Suicide Squad had us all geared up for a thrilling ride through the dark and edgy corners of the DC Extended Universe, eager to meet its roster of antiheroes and villains.

Among them, Enchantress stood out with her mysterious vibes and ancient witchy powers, but when it's time for her to unleash her full might, the CGI feels like someone let the air out of a balloon. Instead of being whisked away to a world of awe-inspiring magic, viewers were left scratching their heads at visuals that seemed more akin to early 2000s video game graphics than a blockbuster spectacle. Her swirling, smoky powers and the overall execution lacked the depth and texture that modern audiences have come to expect, making her big moments feel less "epic witch queen" and more "my first magic trick."

The heart of the issue with Enchantress's CGI isn't just about the visual effects not being up to snuff - it's about how those visuals fail to connect with the audience. When she's casting spells and bringing chaos, you want to feel the weight and danger of her power.

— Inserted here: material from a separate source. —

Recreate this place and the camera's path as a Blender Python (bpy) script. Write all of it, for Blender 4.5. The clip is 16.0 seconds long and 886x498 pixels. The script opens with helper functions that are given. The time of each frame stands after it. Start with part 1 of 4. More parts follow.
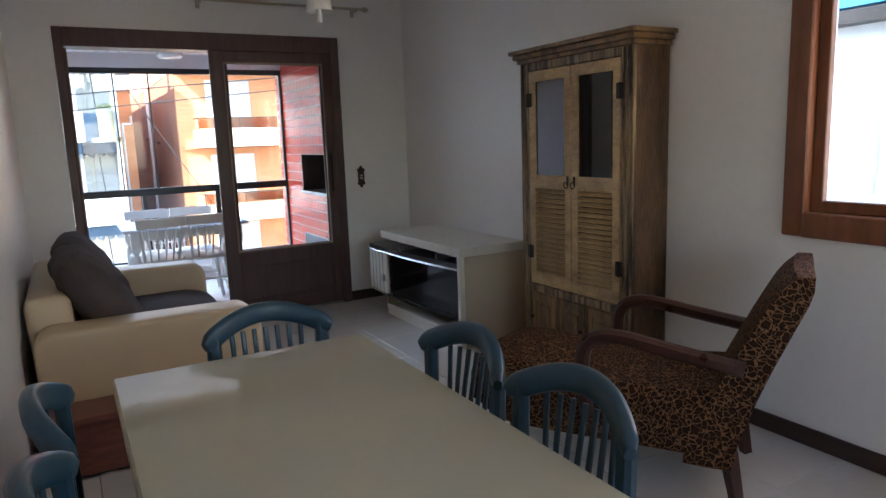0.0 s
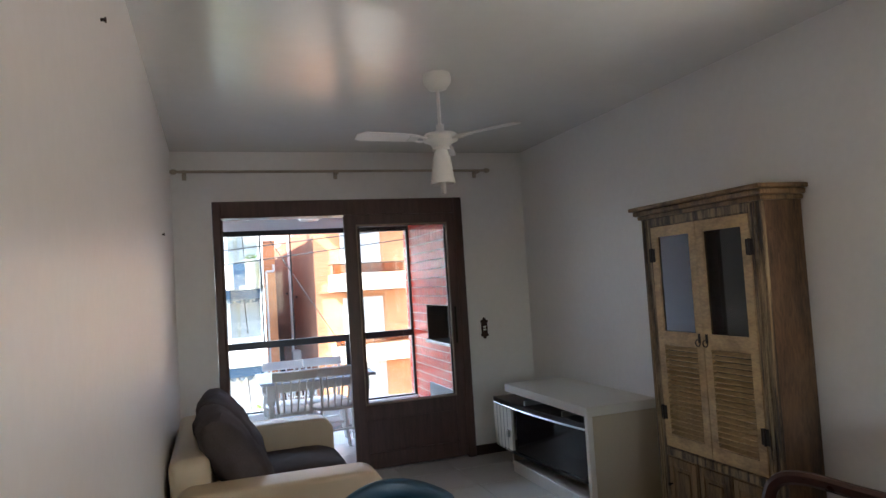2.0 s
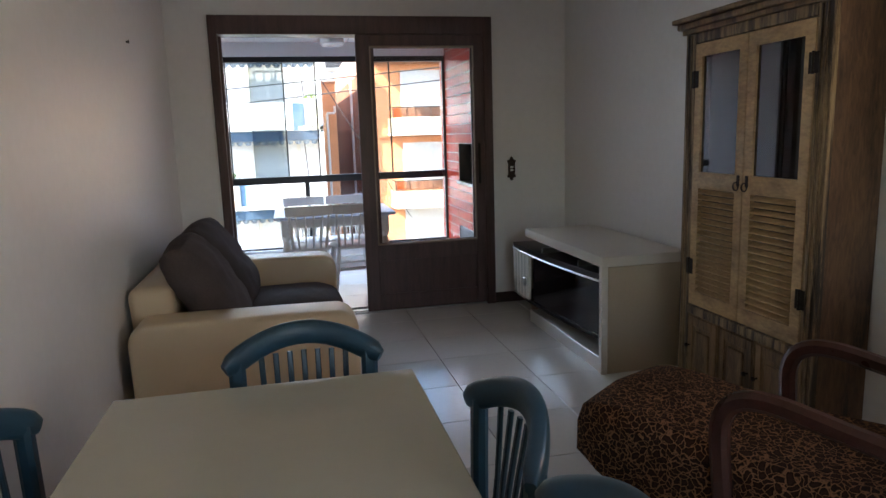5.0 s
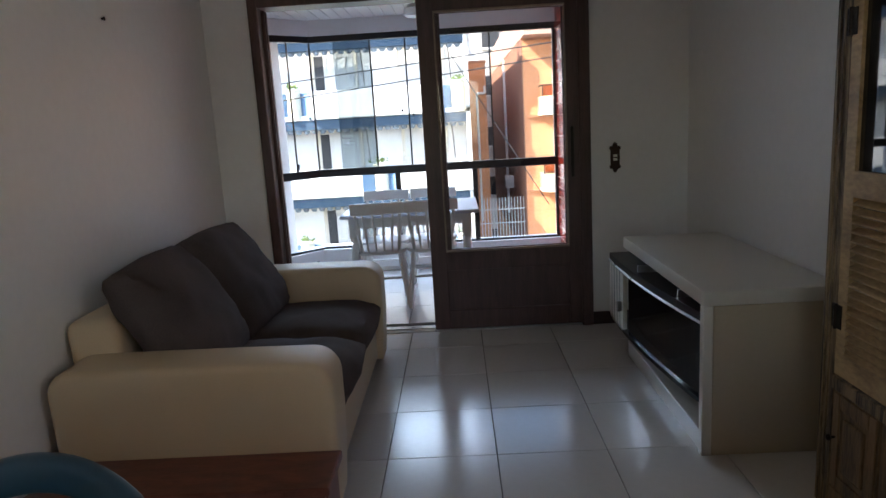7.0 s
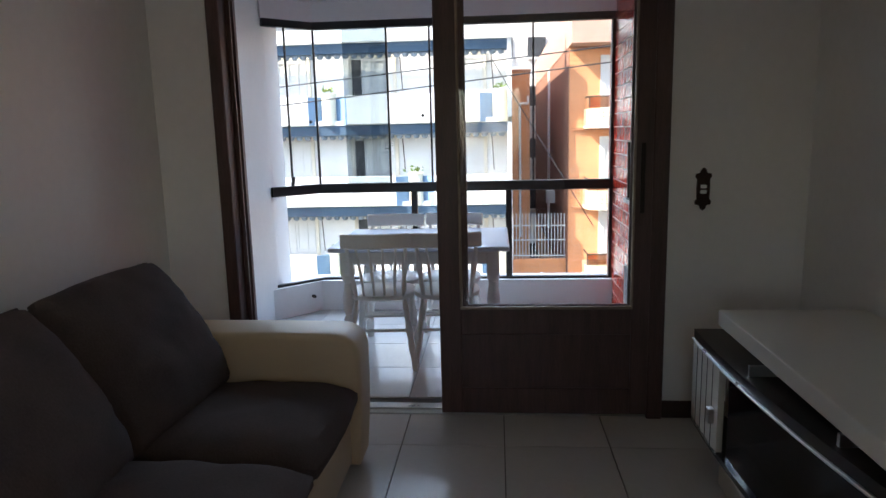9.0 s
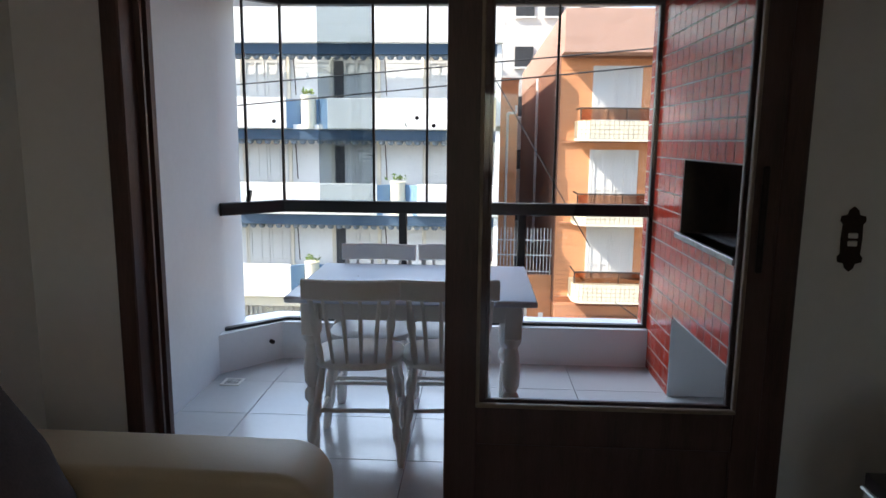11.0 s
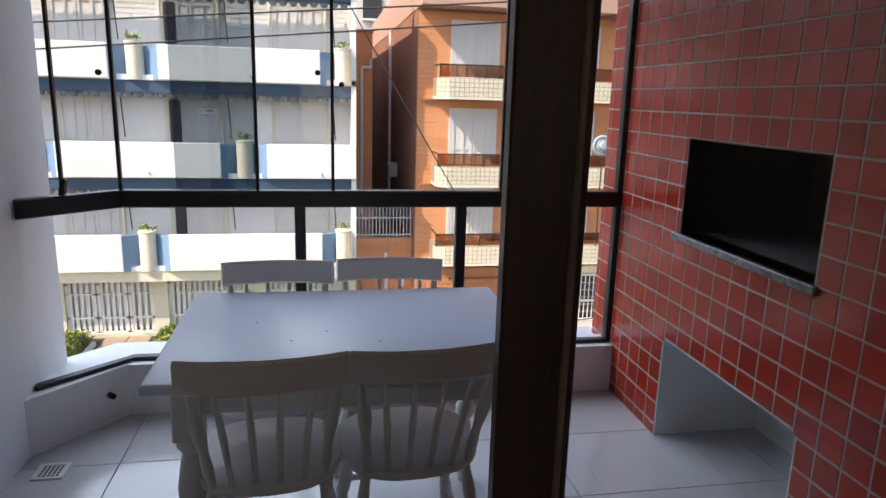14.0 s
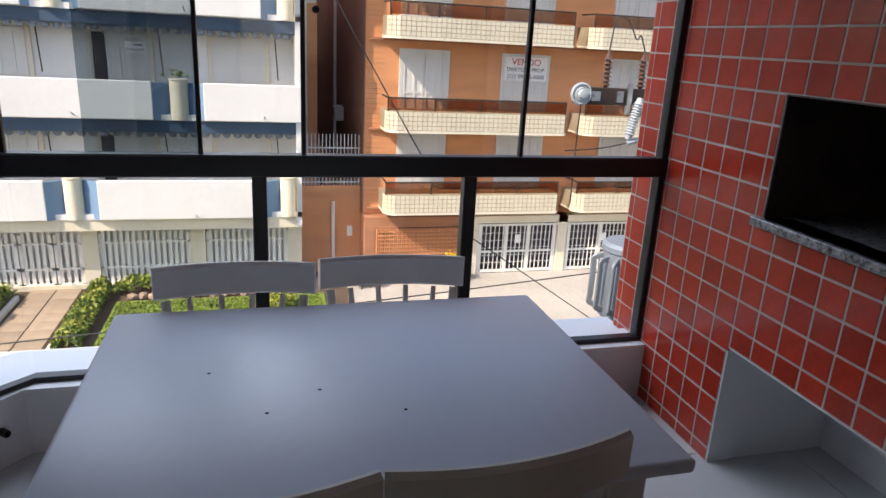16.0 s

Instead, the underwhelming CGI made her seem less like a formidable foe and more like she was just floating around in a CGI bubble, not fully integrated into the gritty world of Suicide Squad. It's a bit like watching a high-stakes dance-off where one of the main dancers is missing the beat – you can appreciate the effort and understand the potential, but the execution just doesn't hit the mark.

Despite this, the charm of Suicide Squad lies in its chaotic ensemble and daring spirit, ensuring that a bad script or even a CGI misstep couldn't completely derail the fun of this villainous romp.

5. Steppenwolf in Justice League (2017)

Hiccups aside, Justice League had us viewers gearing up for an epic showdown.

Popcorn in hand, eyes glued to the screen, we ready to see our heroes face a villain so menacing, he could give you nightmares. Then comes Steppenwolf, the big baddie... except, he looks like he's just wandered out of a bad 2003 video game cutscene. It's like expecting a gourmet meal and getting served a bowl of cereal. The CGI used for Steppenwolf was so cartoonish, it was hard not to giggle instead of tremble.

His armor looked like it was made out of shiny, plastic beads from a craft store, and his movements felt less like a powerful overlord and more like someone trying to navigate the world in oversized, clunky boots. Our excitement turned into a mix of disbelief and disappointment. How could the mighty Steppenwolf, the herald of doom, look less threatening than my neighbor's Halloween decoration?

The uproar wasn't just about his aesthetics, it was about the missed opportunity to truly immerse viewers in the DCEU's world. Visual effects can make or break the believability of a character, especially in superhero movies where the extraordinary is the norm. Steppenwolf's lack of texture, depth, and, frankly, intimidation factor made it challenging for audiences to buy into the stakes of the battle. It's like trying to convince someone that a teddy bear is a ferocious beast. The disconnect was so jarring that it pulled viewers out of the cinematic experience, turning what should have been a gripping fight for the fate of the world into a moment many wished they could CTRL+ALT+DEL from their memory.

In a universe where visuals have the power to transport us to otherworldly realms, Steppenwolf's rendering was a stark reminder that even superheroes can't always save us from the perils of subpar CGI.